[LAU] An atrocity committed with PD (MIDI Spec) + (XG)

chris beagles christhemonkey at gmail.com
Sat Sep 1 11:17:18 EDT 2007


On 9/1/07, chris beagles <christhemonkey at gmail.com> wrote:
>
> On 9/1/07, thomas fisher <studio1 at commspeed.net> wrote:
>
> > On Friday 31 August 2007 23:52:33 david wrote:
> > > thomas fisher wrote:
> > > > On Friday 31 August 2007 01:09:07 david wrote:
> > > >> Steve McConville wrote:
> > > >>>> I am curious - has there been any move to modernize the MIDI
> > > >>>> connectivity standards to include USB or Ethernet?
> > > >>>
> > > >>> There has been - there is a midi over usb standard.
> > > >>>
> > > >>> Midi is a poor starting point for modernisation not just beacause
> > of
> > > >>> the pragmatic compromises mentioned above but also because it is
> > > >>> wholly unlayered (the spec covers everything from the physical up
> > to
> > > >>> the presentational layer),
> > > >>
> > > >> That could be separated fairly easily, I'd think.
> > > >>
> > > >>> and has it's expansion room squeezed into
> > > >>> the SysEx ghetto.
> > > >>
> > > >> That's a big problem.
> > > >>
> > > >>> Midi over ethernet would be even less pleasant, and
> > > >>> less logical, than doing RS-232 over ethernet.
> > > >>
> > > >> Only reason I mentioned Ethernet is that there are analog musical
> > > >> instruments around already that can transmit their audio via
> > Ethernet
> > > >> (instead of analog audio cables).
> > > >>
> > > >>> OSC has fixed these problems and should have been built into
> > > >>> everything since the mid-90s but so many people have invested time
> > in
> > > >>> learning MIDI that they wouldn't countenance working with anything
> >
> > > >>> else. It looks like RESTful web services may eventually replace
> > both,
> > > >>> however.
> > > >>
> > > >> I suspect that MIDI won't be budged.

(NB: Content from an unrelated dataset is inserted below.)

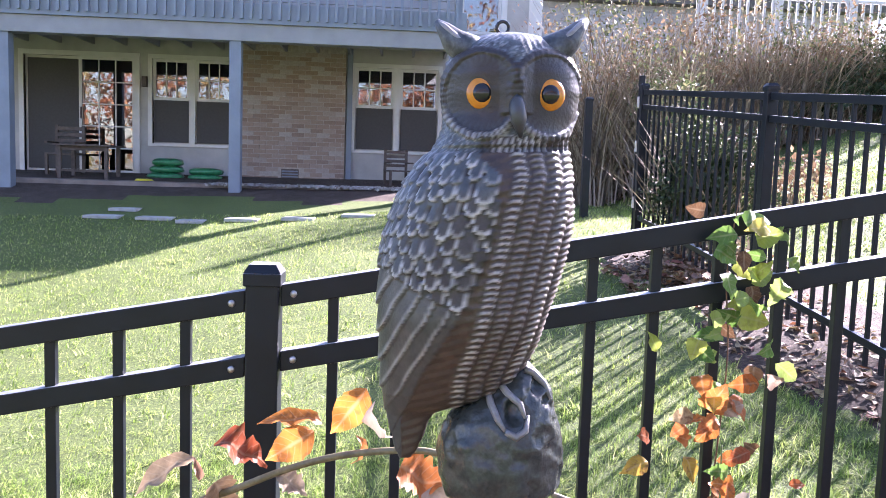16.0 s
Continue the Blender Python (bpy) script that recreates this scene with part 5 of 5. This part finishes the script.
# ---- house with a raised deck ----
PAINT = plain("slate_blue_paint", (0.20, 0.235, 0.28), 0.6, 0, 0.12, 3, 0.0008, 120)
FASCIA = plain("grey_fascia_paint", (0.27, 0.275, 0.28), 0.65, 0, 0.12, 3, 0.0008, 120)
STUCCO = plain("grey_wall", (0.42, 0.41, 0.38), 0.85, 0, 0.15, 2.5, 0.004, 140)
TRIM = plain("white_trim", (0.60, 0.59, 0.55), 0.5, 0, 0.06, 6, 0.0005, 120)
MORTAR = plain("mortar", (0.42, 0.37, 0.31), 0.9, 0, 0.2, 20, 0.003, 150)
DARKWOOD = plain("dark_outdoor_wood", (0.10, 0.075, 0.06), 0.6, 0, 0.3, 12, 0.002, 120)
INSIDE = plain("room_wall", (0.16, 0.14, 0.12), 0.9, 0, 0.1, 2, 0.0, 60)
SLAB = plain("worn_patio", (0.22, 0.18, 0.15), 0.9, 0, 0.3, 3, 0.006, 70)
PAVER = plain("pale_paver", (0.38, 0.38, 0.36), 0.85, 0, 0.2, 8, 0.004, 110)
BAG = plain("green_plastic_sack", (0.03, 0.22, 0.09), 0.3, 0, 0.4, 12, 0.006, 60)
DISC = plain("yellow_plastic", (0.7, 0.62, 0.05), 0.4, 0, 0.1, 10, 0.0, 90)
SHINGLE = plain("roof_shingle", (0.09, 0.085, 0.08), 0.9, 0, 0.3, 4, 0.01, 40)


def glass_material():
    m = bpy.data.materials.new("window_glass")
    m.use_nodes = True
    nt = m.node_tree
    nt.nodes.remove(nt.nodes["Principled BSDF"])
    clear, shine, both = nt.nodes.new("ShaderNodeBsdfTransparent"), nt.nodes.new("ShaderNodeBsdfGlossy"), nt.nodes.new("ShaderNodeMixShader")
    clear.inputs[0].default_value = (0.7, 0.74, 0.72, 1)
    shine.inputs["Roughness"].default_value = 0.02
    fres = nt.nodes.new("ShaderNodeFresnel")
    fres.inputs[0].default_value = 2.4
    nt.links.new(fres.outputs[0], both.inputs[0])
    nt.links.new(clear.outputs[0], both.inputs[1])
    nt.links.new(shine.outputs[0], both.inputs[2])
    nt.links.new(both.outputs[0], nt.nodes["Material Output"].inputs["Surface"])
    return m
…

It is a standard in the music
> > > >> world, and I doubt that many musicians care about it's limitations.
> > They
> > > >> may not even be aware of them. MIDI certainly keeps time in a lot
> > finer
> > > >> increments than I'm able to play - that's why sequencer programs
> > have
> > > >> quantization functions!
> > > >
> > > > How does the " XG " extension play into this? How proprietary is it?
> > >
> > > I don't know - and each week I play a Yahama PSR-740 keyboard with
> > > Yamaha's XG. I've recorded some MIDIs using it, and they open just
> > fine
> > > in Rosegarden and play in fluidsynth. Or maybe you're talking about
> > > something else?
> >
> > I do not know either, and was asking in the context of the MIDI
> > discussion. I
> > have always assumed that XG was an extension to the standard MIDI
> > specification. And again I always assumed that an interpretative
> > function
> > existed somewhere in software layers either within a driver or in a
> > filter.
> > As with your Yamaha PSR-740 XG are all functions / prsets & ??
> > interpreted by
> > the Linux MIDI? I am only guessing how all of this works.
> > Tom
>
>
> You could have a look for yourself, the spec seems to  be freely
> available:
> http://www.yamaha.co.uk/xg/reading/pdf/xg_spec.pdf
>
> Chris
>


Ok, my bad, should have followed the link on wikipedia before sharing it...
It doesn't seem to be available anymore.